--- Begin Data provided ---

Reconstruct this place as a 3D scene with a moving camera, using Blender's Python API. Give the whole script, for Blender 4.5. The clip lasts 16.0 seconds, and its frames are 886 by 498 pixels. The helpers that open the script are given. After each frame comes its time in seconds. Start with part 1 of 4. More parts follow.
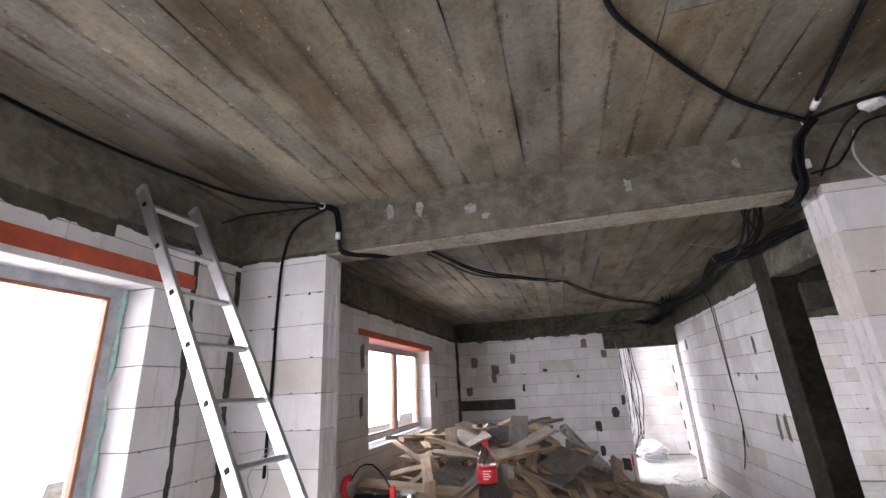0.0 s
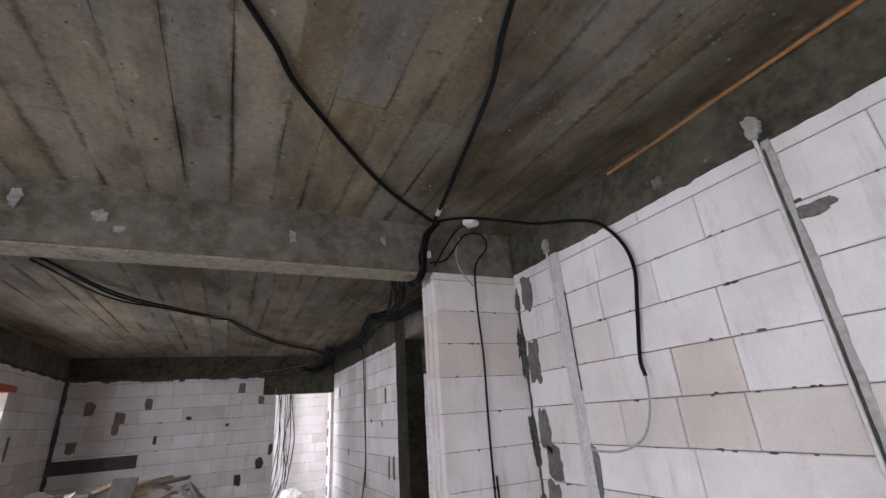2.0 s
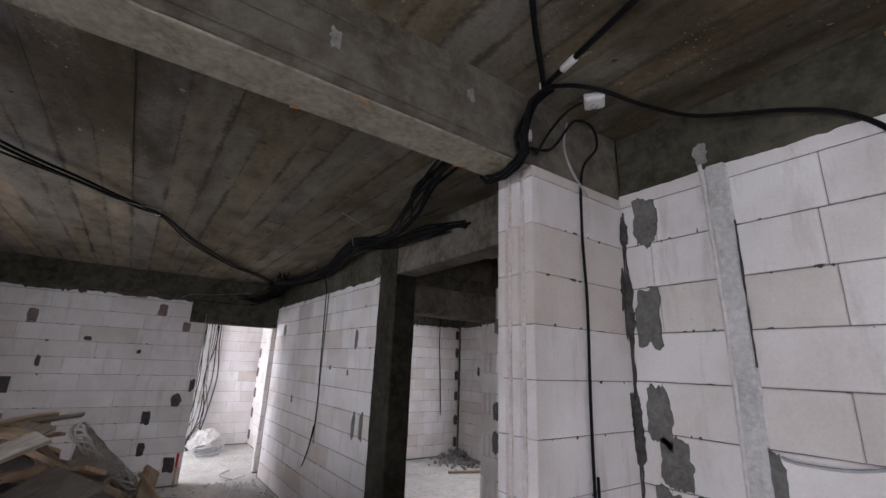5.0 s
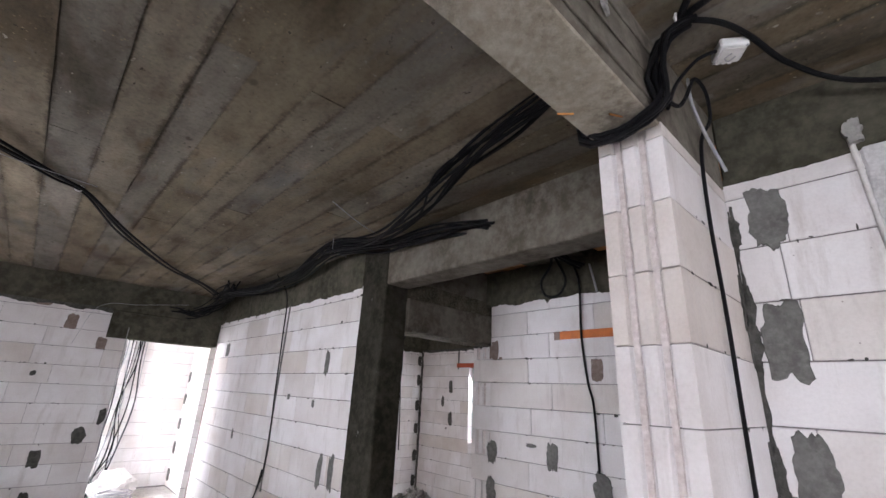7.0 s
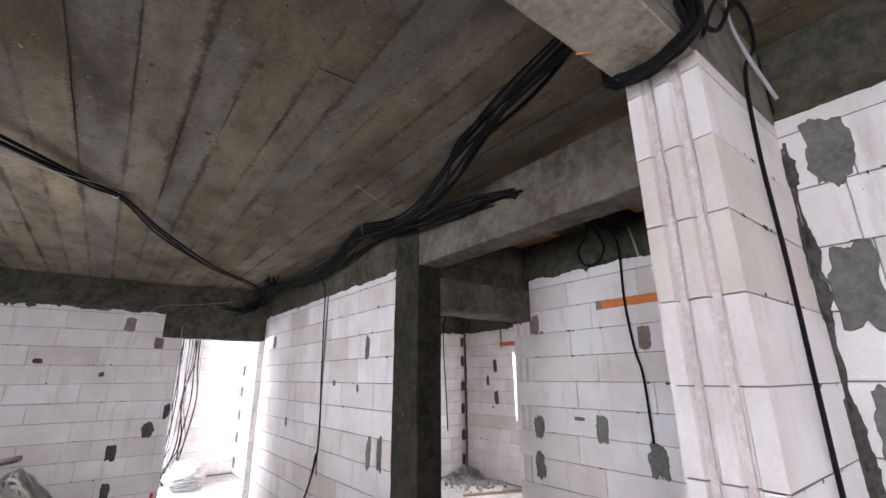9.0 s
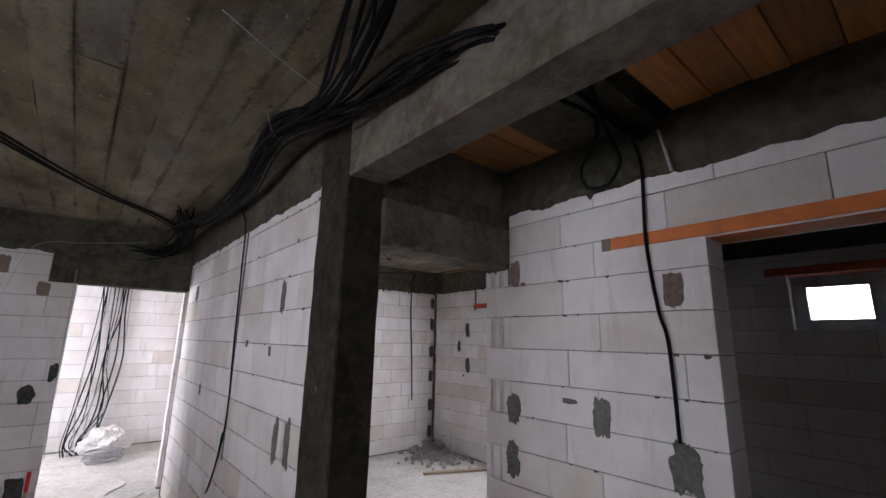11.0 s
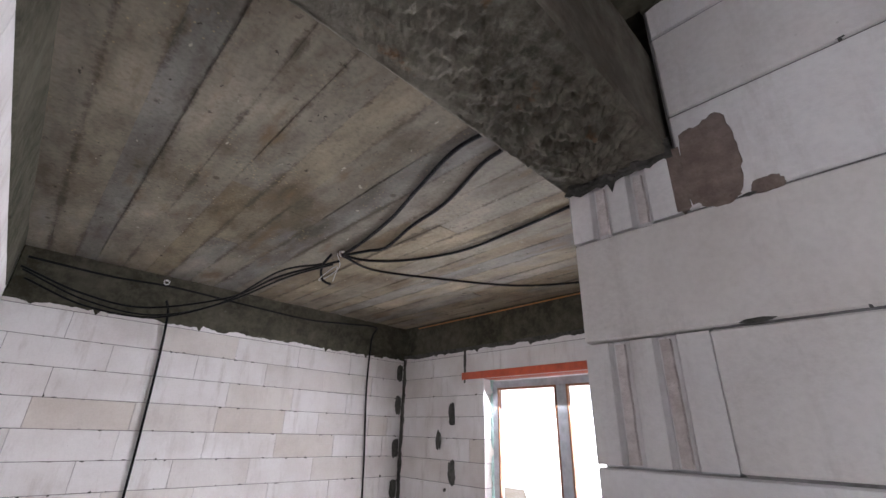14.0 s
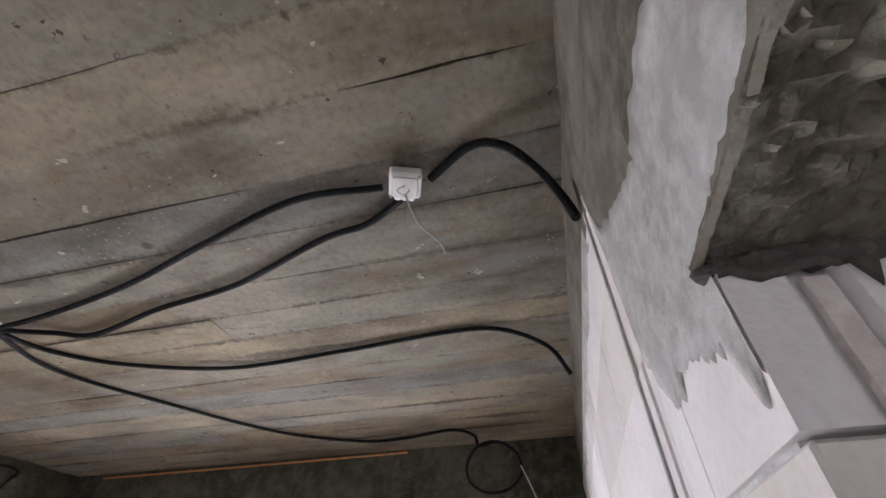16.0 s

--- End Data provided ---

Requirements
Repeat the listing in full and exactly. Leave any pictures out.

Output of the exercise
Reconstruct this place as a 3D scene with a moving camera, using Blender's Python API. Give the whole script, for Blender 4.5. The clip lasts 16.0 seconds, and its frames are 886 by 498 pixels. The helpers that open the script are given. After each frame comes its time in seconds. Start with part 1 of 4. More parts follow.
0.0 s
2.0 s
5.0 s
7.0 s
9.0 s
11.0 s
14.0 s
16.0 s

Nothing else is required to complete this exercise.